■ **TASK OBJECTIVE**: Look below for the line containing "More parts follow."; from there through the line containing "return float(land(x, y))", both lines included, please set down each line exactly and nothing else.

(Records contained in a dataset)
====================
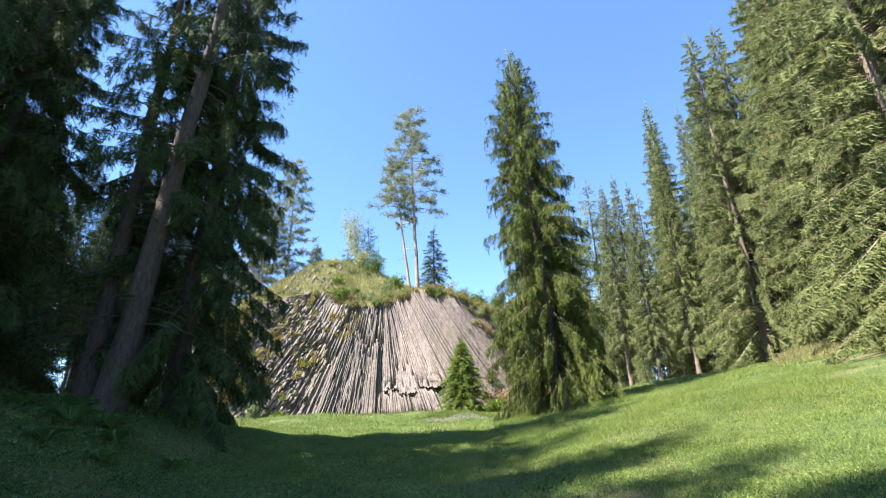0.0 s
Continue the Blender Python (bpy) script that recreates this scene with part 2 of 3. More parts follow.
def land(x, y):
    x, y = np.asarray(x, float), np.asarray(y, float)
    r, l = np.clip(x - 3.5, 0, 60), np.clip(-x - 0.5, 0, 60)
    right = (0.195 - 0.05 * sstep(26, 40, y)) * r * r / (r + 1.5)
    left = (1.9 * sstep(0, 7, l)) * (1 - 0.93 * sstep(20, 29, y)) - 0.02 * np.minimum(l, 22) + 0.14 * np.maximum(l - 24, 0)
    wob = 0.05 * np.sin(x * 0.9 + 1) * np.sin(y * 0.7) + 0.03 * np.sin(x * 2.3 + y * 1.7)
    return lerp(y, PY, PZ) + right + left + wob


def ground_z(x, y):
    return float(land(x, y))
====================
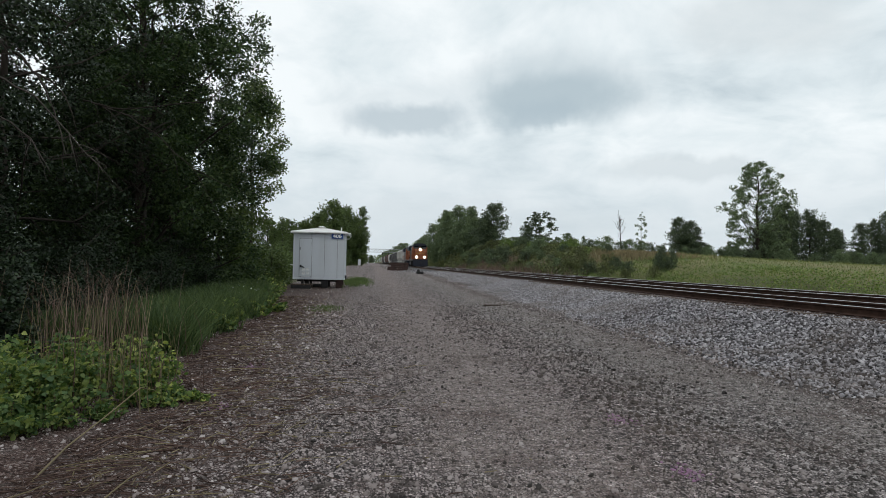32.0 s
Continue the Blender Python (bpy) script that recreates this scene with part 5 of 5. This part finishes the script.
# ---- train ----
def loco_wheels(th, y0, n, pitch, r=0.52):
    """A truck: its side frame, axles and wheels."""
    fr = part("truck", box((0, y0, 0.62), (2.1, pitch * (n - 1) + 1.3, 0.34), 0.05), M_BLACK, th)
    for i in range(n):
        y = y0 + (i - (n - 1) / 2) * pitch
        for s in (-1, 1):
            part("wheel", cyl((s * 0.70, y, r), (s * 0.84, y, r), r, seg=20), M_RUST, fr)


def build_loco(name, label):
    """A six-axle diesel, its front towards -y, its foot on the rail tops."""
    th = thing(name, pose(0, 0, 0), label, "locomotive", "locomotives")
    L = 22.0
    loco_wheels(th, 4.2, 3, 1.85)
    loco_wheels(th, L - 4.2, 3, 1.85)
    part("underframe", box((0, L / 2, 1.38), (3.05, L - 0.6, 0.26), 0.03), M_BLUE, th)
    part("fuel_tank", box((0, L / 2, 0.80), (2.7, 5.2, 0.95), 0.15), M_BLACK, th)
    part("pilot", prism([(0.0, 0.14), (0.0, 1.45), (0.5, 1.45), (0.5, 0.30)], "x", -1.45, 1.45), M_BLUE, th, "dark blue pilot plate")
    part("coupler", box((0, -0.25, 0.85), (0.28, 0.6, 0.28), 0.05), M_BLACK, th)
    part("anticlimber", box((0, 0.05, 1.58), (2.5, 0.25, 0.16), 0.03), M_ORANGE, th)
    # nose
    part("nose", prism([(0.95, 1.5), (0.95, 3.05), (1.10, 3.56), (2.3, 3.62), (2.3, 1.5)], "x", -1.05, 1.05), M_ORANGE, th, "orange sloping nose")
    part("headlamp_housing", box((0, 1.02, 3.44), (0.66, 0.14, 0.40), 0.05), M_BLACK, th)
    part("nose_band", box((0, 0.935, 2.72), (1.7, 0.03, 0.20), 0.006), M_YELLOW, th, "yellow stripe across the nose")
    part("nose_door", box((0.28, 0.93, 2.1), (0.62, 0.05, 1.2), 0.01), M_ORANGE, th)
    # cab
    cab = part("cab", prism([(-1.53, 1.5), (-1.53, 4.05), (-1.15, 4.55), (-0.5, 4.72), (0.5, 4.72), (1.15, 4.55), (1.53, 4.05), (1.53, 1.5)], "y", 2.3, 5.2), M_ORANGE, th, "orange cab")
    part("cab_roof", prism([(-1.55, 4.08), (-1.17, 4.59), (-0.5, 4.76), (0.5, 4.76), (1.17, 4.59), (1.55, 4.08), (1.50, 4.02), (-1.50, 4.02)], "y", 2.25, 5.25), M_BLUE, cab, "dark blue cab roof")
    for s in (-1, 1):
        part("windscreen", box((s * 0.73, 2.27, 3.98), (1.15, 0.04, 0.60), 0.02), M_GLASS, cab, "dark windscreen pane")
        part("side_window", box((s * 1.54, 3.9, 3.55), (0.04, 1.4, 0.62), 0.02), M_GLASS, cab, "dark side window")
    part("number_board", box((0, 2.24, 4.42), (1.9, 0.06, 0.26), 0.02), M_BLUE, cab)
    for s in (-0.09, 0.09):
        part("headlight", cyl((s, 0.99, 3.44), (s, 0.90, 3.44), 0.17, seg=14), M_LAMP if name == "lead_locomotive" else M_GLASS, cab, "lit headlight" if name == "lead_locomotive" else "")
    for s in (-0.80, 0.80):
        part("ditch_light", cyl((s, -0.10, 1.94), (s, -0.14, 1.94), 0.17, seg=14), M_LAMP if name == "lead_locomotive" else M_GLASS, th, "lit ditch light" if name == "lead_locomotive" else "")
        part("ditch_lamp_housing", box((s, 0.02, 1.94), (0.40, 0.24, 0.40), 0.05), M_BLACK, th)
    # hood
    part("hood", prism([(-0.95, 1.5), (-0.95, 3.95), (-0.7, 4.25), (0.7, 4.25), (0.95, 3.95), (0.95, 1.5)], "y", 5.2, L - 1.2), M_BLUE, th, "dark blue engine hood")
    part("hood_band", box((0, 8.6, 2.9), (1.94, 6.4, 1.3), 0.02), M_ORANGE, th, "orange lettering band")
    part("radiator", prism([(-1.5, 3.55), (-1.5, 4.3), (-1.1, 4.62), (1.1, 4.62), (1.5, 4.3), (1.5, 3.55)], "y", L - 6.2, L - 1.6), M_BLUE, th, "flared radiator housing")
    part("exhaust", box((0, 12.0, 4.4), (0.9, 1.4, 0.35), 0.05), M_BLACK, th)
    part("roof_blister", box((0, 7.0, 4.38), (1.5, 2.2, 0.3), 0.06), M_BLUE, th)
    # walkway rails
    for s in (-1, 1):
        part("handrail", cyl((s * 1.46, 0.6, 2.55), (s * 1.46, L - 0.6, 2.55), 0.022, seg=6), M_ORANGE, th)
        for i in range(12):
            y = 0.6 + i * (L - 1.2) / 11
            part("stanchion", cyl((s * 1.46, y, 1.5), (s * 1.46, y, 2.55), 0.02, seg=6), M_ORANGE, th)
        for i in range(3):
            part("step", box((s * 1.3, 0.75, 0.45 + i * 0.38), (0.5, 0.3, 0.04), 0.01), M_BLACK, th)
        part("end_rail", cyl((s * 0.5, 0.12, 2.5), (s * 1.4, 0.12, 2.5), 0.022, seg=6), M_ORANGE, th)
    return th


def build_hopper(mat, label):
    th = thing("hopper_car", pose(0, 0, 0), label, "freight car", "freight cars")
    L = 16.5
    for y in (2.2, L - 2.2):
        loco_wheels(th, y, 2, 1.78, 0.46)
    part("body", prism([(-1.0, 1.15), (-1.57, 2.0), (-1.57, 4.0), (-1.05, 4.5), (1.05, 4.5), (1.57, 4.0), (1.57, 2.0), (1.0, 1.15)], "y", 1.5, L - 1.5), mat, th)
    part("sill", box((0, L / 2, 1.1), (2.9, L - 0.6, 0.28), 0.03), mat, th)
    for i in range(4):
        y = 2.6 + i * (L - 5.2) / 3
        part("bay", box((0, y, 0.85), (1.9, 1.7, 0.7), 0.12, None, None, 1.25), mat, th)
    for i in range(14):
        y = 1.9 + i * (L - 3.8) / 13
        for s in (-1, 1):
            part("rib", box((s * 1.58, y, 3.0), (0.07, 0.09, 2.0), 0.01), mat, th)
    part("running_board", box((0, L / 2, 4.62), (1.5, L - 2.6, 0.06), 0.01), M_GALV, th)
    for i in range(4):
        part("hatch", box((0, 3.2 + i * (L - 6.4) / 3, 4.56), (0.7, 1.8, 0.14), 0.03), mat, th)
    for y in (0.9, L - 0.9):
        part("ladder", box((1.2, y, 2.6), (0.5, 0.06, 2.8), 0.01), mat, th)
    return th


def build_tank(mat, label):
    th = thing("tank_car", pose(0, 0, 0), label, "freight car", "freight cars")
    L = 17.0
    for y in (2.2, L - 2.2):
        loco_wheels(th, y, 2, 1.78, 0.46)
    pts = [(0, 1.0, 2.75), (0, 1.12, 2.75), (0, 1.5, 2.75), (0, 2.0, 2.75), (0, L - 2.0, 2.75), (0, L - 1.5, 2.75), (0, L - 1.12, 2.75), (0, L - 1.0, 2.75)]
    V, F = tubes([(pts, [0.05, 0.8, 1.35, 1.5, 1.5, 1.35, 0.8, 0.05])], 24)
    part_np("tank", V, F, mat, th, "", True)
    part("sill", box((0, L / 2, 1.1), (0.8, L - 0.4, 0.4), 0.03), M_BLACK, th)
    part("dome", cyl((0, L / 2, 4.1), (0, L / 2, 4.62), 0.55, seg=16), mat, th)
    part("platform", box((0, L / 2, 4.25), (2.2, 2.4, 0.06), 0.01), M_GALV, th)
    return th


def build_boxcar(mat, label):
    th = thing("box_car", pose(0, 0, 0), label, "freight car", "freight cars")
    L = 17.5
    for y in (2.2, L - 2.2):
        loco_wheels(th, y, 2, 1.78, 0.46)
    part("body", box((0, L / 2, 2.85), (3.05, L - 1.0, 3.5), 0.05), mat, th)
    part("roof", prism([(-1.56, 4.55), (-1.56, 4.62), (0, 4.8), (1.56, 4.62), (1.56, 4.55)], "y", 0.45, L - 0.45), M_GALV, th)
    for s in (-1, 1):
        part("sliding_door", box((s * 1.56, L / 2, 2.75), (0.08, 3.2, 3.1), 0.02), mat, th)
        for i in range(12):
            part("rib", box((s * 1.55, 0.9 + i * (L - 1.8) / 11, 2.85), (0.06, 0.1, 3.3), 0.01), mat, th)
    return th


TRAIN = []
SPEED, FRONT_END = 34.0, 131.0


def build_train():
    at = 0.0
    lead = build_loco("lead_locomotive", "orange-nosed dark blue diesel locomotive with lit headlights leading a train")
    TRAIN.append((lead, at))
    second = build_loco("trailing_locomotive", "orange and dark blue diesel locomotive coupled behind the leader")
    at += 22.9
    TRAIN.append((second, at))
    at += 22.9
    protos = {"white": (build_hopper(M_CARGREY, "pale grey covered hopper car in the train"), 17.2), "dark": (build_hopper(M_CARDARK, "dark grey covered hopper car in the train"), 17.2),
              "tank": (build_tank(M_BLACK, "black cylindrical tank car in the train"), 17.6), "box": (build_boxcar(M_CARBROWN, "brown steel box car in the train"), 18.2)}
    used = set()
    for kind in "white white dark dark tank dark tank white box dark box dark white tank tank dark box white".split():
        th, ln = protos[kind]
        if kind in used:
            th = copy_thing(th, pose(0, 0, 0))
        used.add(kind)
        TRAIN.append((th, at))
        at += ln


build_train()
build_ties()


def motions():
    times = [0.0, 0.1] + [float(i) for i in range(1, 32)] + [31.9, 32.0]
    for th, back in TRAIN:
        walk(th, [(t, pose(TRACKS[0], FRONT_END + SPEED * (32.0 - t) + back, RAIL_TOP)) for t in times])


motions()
====================
■ **THE ANSWER**:
Continue the Blender Python (bpy) script that recreates this scene with part 2 of 3. More parts follow.
def land(x, y):
    x, y = np.asarray(x, float), np.asarray(y, float)
    r, l = np.clip(x - 3.5, 0, 60), np.clip(-x - 0.5, 0, 60)
    right = (0.195 - 0.05 * sstep(26, 40, y)) * r * r / (r + 1.5)
    left = (1.9 * sstep(0, 7, l)) * (1 - 0.93 * sstep(20, 29, y)) - 0.02 * np.minimum(l, 22) + 0.14 * np.maximum(l - 24, 0)
    wob = 0.05 * np.sin(x * 0.9 + 1) * np.sin(y * 0.7) + 0.03 * np.sin(x * 2.3 + y * 1.7)
    return lerp(y, PY, PZ) + right + left + wob


def ground_z(x, y):
    return float(land(x, y))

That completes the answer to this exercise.